Figure 3.2: Trace plot of posterior $\beta_0$, $\beta_1$ and $\phi$.

$The top panel depicts the autocorrelation function plot of posterior samples for \beta_0, \beta_1 and \phi. The function \texttt{acf} was used for this purpose. The bottom panel depicts the histograms of posterior values of \beta_0, \beta_1 and \phi. Blue lines indicate the credible interval and the red line is approximation of the conditional posterior distribution of \phi, f(\phi|\hat{\beta_0}, \hat{\beta_1},y), where \hat{\beta_0} and \hat{\beta_1} are the posterior means of \beta_0 and \beta_1, respectively.$ Up to this point, we have developed a clear understanding of linear regression from scratch under the Bayesian framework and demonstrated it on simulated data for better comprehension.

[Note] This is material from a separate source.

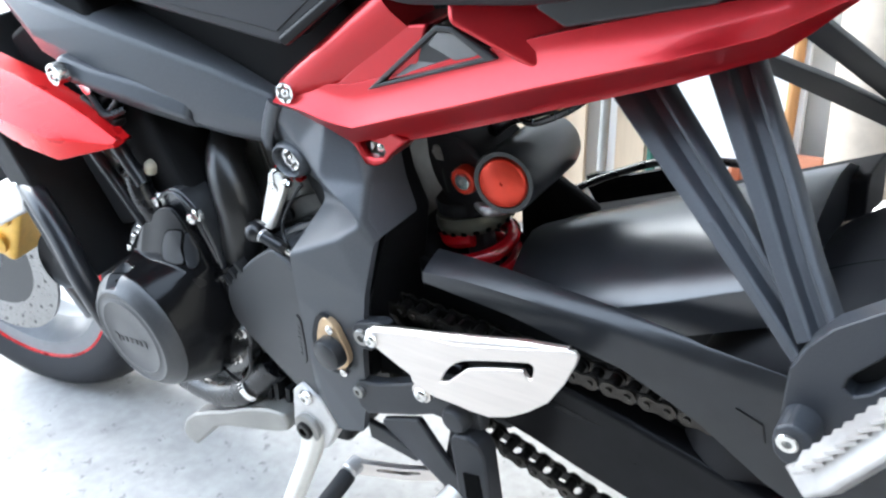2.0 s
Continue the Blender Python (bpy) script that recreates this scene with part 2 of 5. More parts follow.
GREYSTEEL = material("dull_grey_steel", (0.30, 0.29, 0.27), 0.45, 0.6, 0.15, 20, 0.1, 200)
PIPEBROWN = material("brown_grey_steel", (0.17, 0.145, 0.125), 0.5, 0.5, 0.15, 20, 0.1, 200)
BLUEPAINT = material("blue_plastic_sleeve", (0.03, 0.20, 0.45), 0.4, 0.0, 0.1, 20)
YELLOWPAINT = material("yellow_plastic_sleeve", (0.65, 0.55, 0.05), 0.4, 0.0, 0.1, 20)
DARKGREEN = material("dark_green_paint", (0.02, 0.10, 0.07), 0.4, 0.0, 0.1, 20)
WHITEBOARD = material("white_coated_board", (0.76, 0.76, 0.74), 0.5, 0.0, 0.05, 4, 0.1, 60)
ORANGESTEEL = material("orange_painted_steel", (0.55, 0.10, 0.03), 0.45, 0.0, 0.12, 20, 0.1, 100)
TERRACOTTA = material("terracotta_cardboard", (0.50, 0.20, 0.11), 0.7, 0.0, 0.1, 10)
MATRUBBER = material("black_rubber_mat", (0.02, 0.02, 0.022), 0.7, 0.0, 0.2, 30, 0.4, 200)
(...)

The Bayesian estimation of the linear regression parameters has been conducted using custom-written code, without relying on any R packages. This approach provides a transparent view of the underlying processes. Once the mechanism is well understood, the same analysis can be performed using built-in packages. Some of the packages available in R for Bayesian linear regression are $\texttt{rstanarm}$ (Goodrich et al. 2024), and $\texttt{brms}$ (Bürkner 2017). The $\texttt{rstanarm}$ package provides a user-friendly interface to fit Bayesian models using Stan, while $\texttt{brms}$ extends this by allowing complex model structures using formula syntax.